Culture

Are Thank-You Notes a Job Hunting Necessity? What We Can Make of the Fury

Why a simple piece of advice set off an internet fury.

by James Dennin
Unsplash / Aaron Burden

Personal finance is not, typically, a hot-button topic. As long as you rein in the condescension a bit, and as long as you’re reasonably aware that not everyone can afford to max out their 401(k) contributions or buy their groceries in bulk, most people are not going to blow up your inbox with hate mail when you try to share a piece of personal finance advice that’s been helpful to you. It is a genre that indexes blessedly low on hot takes.

This is an adapted version of our weekly Strategy newsletter, which offers reporting and insights about your career, life, and finances. Sign up for free here.

Or, at least, this is how it used to be until some seriously spicy opinions blew up the internet last weekend. One of them, from a Business Insider executive managing editor, argued that you should not hire people who don’t send thank-you notes after interviewing for a job. People … had thoughts! Most people took issue with the proscription, which tech writer Mike Isaac memorably dubbed “some Patrick Bateman shit,” referring to the famous literary sociopath. In the now-predictable backlash to the backlash, others wondered what the problem was. What’s the difference between, say, expecting a thank-you note and expecting a job applicant to show up on time?

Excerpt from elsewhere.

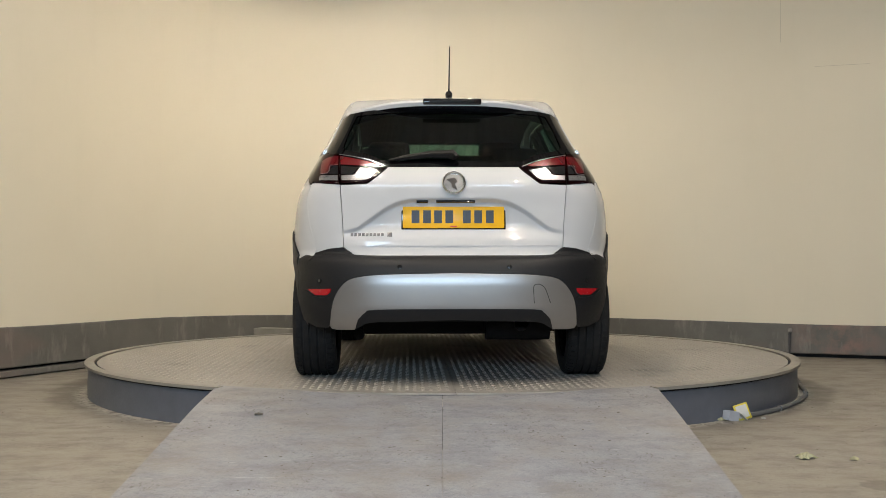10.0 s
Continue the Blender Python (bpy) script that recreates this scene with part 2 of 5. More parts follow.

It was the career advice heard round the world: “I’ve been hiring people for 10 years, and I still swear by a simple rule: If someone doesn’t send a thank-you email, don’t hire them,” read the headline on a piece by Jessica Liebman, Business Insider’s executive managing editor. She elaborated:

“As a hiring manager, you should always expect a thank-you email, and you should never make an offer to someone who neglected to send one,” read Liebman’s piece. “It signals that the person wants the job — or rather, no thank-you email signals the person probably doesn’t want the job.”

People raised a lot of good points. Aren’t job interviews supposed to be a two-way street? (Yes). Isn’t the expectation that prospective hires grovel for jobs kind of exploitative? (Yes.) Is it fair to have secret disqualifiers that aren’t listed on the job description? (No!) Alison Green, who tackles these questions all the time in her famous blog, “Ask a Manager,” told Inverse that expecting thank-you notes reinforces a dated power dynamic.

“The idea of rejecting anyone who doesn’t send a thank-you is preposterous,” Green says. “A hiring manager who does that is a hiring manager who’s not clear on what the must-have qualities and skills are to excel in the role … and who subscribes to an increasingly outdated, old-school way of hiring where employers think they hold all the cards. Good candidates and good interviewers know that interviews are two-way streets; there shouldn’t be a dynamic where candidates are expected to suck up to interviewers.”

Green stressed that, OF COURSE, sending thank-you notes is a good thing. People like them. (You, dear Strategy reader, likely know this — I link to this damn study pretty much every week.) And there are also probably some jobs where not sending a thank-you note might reasonably be considered disqualifying. If you work in fundraising, for example, a big part of your job will literally be sending people thank-you notes for supporting your cause. In fields like communications, it’s also probably a box you’ll want to check, as one PR agency founder pointed out to me on Twitter.

But let’s be real. There’s still a decontextualization problem here, which is that very, very few people actually work in jobs where it’s their actual responsibility to send thank-you notes all day. While I wouldn’t necessarily compare expecting thank-you notes to an abominable practice like asking brain teasers in a job interview, it’s worth noting the willingness among hirers to embrace this kind of decontextualization in hiring has been linked to narcissism and sadism on their part. When people maintain these unrelated professional dealbreakers, they’re saying more about themselves than they are about you or your readiness for the job.

“People who hire need to be thoughtful about what it truly takes to excel in any given role, and not create artificial tests that have nothing to do with that,” Green advises. “At its core, expecting a thank you is about reinforcing old-school power dynamics in interviewing.”

In short, the fury here isn’t over the merits of thank-you notes, which are objectively a kind thing to send to people. And it likely does make a little bit of a difference as far as your prospects go, too. Eighty percent of hiring managers say they’re helpful, according to a Monster survey, but only 24 percent of hiring managers say they get them. It’s a good way to play the odds. You’ll stand out, remind the interviewer who you were, and generally seem like a nicer person.

The fury, then, is about something else entirely. It is about entitled employers, unwritten rules, secret whisper networks, dated expectations, and the other bullshit power dynamics that continue poisoning our increasing joke of a meritocracy. Abstain from the thank-you note, and you may hurt your chances a bit. But remember that with a certain kind of employer and a certain kind of boss, being passed over for a job isn’t the worst thing that can happen. In some cases, it’s a blessing in disguise.